Por sua vez, Sholmes puxa pra uma interpretação bem divertida do gênio excêntrico. Usando seu raciocínio lógico e observação para tirar conclusões de mistérios, o que leva para uma "dança de dedução", onde Herlock apresenta sua teoria e você terá que fazer correções em suas observações. É o tipo de coisa que deixa as partes de investigação melhores, já que os jogos principais da franquia geralmente não mudam tanto nessas seções. Fora que o jogo sabe brincar com essa ideia do misticismo ao redor de Sholmes, já que suas observações não são convencionais e te colocam na dúvida se ele realmente é um cara descuidado, ou está apenas de sacanagem.

Certamente há bastante charme nos personagens. Passando entre as screenshots que tirei durante minha jogatina, me faz lembrar de diversos aspectos legais dos protagonistas e até do mais básico dos NPCs. Enquanto a história principal ainda é intrigante e oferece uma proposta interessante de um advogado despreparado que expõe as feridas do sistema judiciário do Reino Unido, ela sozinha não leva dois jogos de trinta horas cada, mas o elenco todo é um dos pontos mais fortes daqui, assim como da trilogia de Phoenix Wright, até mais, na verdade.

Finalmente temos um lançamento 3D da série na geração atual, toda a beleza dos modelos e animações são claramente visíveis, apesar de ser travado em 30FPS e alguns problemas de resolução na Steam. Fora a trilha sonora orquestrada que é simplesmente fantástica, com diversos números de faixas e todas parecem ter bastante cuidado. De bônus ainda há um modo galeria onde você pode ver as artes, assistir alguns conteúdos extras e ouvir a trilha sonora, tudo isso acompanhado com alguns comentários dos criadores.

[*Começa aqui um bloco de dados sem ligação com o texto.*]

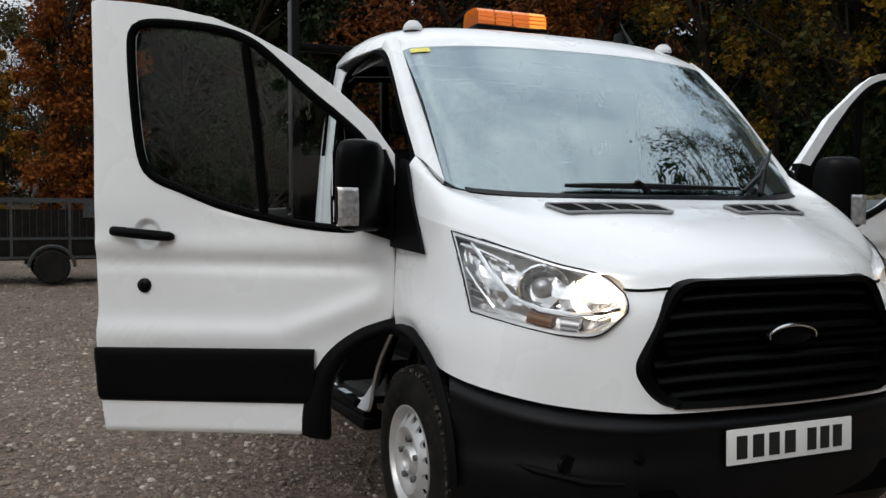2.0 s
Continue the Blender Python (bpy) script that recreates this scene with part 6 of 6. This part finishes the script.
tree(13.0, 2.2, 10.5, 2.5, 2.5, L_OLIVE, 4200, .14, 111, "tall woodland tree with olive leaves", .15, 26)
tree(13.2, -1.8, 10.0, 2.4, 2.4, L_OLIVE, 4200, .14, 112, "tall woodland tree with olive leaves", .15, 26)
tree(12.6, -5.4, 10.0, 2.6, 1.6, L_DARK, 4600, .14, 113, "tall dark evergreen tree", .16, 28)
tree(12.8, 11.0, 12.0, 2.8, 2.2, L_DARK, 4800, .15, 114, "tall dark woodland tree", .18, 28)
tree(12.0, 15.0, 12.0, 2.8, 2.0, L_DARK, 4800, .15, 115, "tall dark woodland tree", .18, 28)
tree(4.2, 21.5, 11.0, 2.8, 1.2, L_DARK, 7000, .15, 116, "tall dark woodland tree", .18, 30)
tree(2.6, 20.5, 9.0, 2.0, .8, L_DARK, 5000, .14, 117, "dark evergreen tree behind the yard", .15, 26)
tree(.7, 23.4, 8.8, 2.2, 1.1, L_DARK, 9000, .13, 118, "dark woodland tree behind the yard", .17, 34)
tree(-1.60, 20.8, 8.6, 1.25, .5, L_COPPER, 26000, .11, 126, "copper orange beech tree behind the yard", .13, 64, ball=1.25)
tree(-2.35, 22.2, 6.6, .85, .6, L_COPPER, 9000, .12, 127, "copper orange beech tree behind the yard", .11, 40, ball=1.2)
tree(-3.95, 25.5, 5.4, .85, 1.1, L_AMBER, 8500, .13, 119, "small golden tree behind the yard", .09, 22)
tree(7.4, 21.0, 12.0, 3.0, 1.5, L_DARK, 6000, .16, 120, "tall dark woodland tree", .19, 30)
tree(10.9, -.9, 14.0, 3.0, 6.2, L_DARK, 8500, .13, 128, "tall thin woodland tree with a sparse high crown", .17, 46)
tree(11.2, -5.2, 13.0, 2.9, 5.5, L_DARK, 7500, .13, 129, "tall thin woodland tree with a sparse high crown", .16, 42)
tree(15.2, 5.0, 12.0, 3.0, 1.5, L_DARK, 5000, .18, 121, "tall dark woodland tree", .2, 28)
tree(15.4, 9.5, 12.0, 3.0, 1.5, L_DARK, 5000, .18, 122, "tall dark woodland tree", .2, 28)
tree(15.0, -3.5, 11.0, 3.0, 1.5, L_DARK, 5000, .18, 123, "tall dark woodland tree", .2, 28)
tree(15.2, .8, 11.5, 3.0, 1.5, L_OLIVE, 5000, .18, 124, "tall woodland tree with olive leaves", .2, 28)
tree(14.4, 13.8, 12.0, 3.0, 1.5, L_DARK, 5000, .18, 125, "tall dark woodland tree", .2, 28)


def far_woods(name, spots, n, size, leaf, seed, label):
    rng = np.random.default_rng(seed)
    m_ = leaf_mesh(name, [s[:3] for s in spots], [s[3] for s in spots], n, size, rng, hollow=.2)
    return tagged(mesh_obj(name, m_, leaf), label, "woodland", kind="stuff")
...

The Great Ace Attorney é dirigido por Shu Takumi, diretor da trilogia original, e é perceptível, tanto na história quanto personagens, o estilo dele. Sinto que TGAA é uma boa mexida na fórmula da série e uma revisitada aos originais, trazendo muitas semelhanças, mas indo para uma direção diferente e que me agradou muito. O design de personagens é de Kazuya Nuri, que já trabalhou em outros títulos da série, mas sua experiência com Professor Layton vs. Phoenix Wright (que também serviu de base para outras coisas de TGAA) certamente é refletida nos diversos cidadãos de Londres que você encontra, muitos parecendo diretamente de tirinhas e desenhos europeus.

O lançamento global e localização de The Great Ace Attorney Chronicles foi mais do que merecido. A demora da localização traz aquele misto de alegria e ódio, pois por um lado você finalmente pode aproveitar DOIS jogos novos que tanto esperou, enquanto do outro lado tem o fato de você ter esperado tanto. Assim como finalizar os dois jogos foi uma satisfação enorme, também é uma tristeza por saber que não sei se verei mais das aventuras do grande advogado e as peripécias de Sholmes, fora todo o resto desse carismático elenco. 

Como fã, claro que gostaria ver mais desse universo em específico, mas a duologia apresentou uma jornada tão fechadinha que acho justo não querer mexer mais nela, principalmente se houver risco de estagnação como já ocorreu com alguns jogos de Phoenix Wright. Mesmo se fosse o último jogo de toda a franquia que seria uma conclusão com chave de ouro.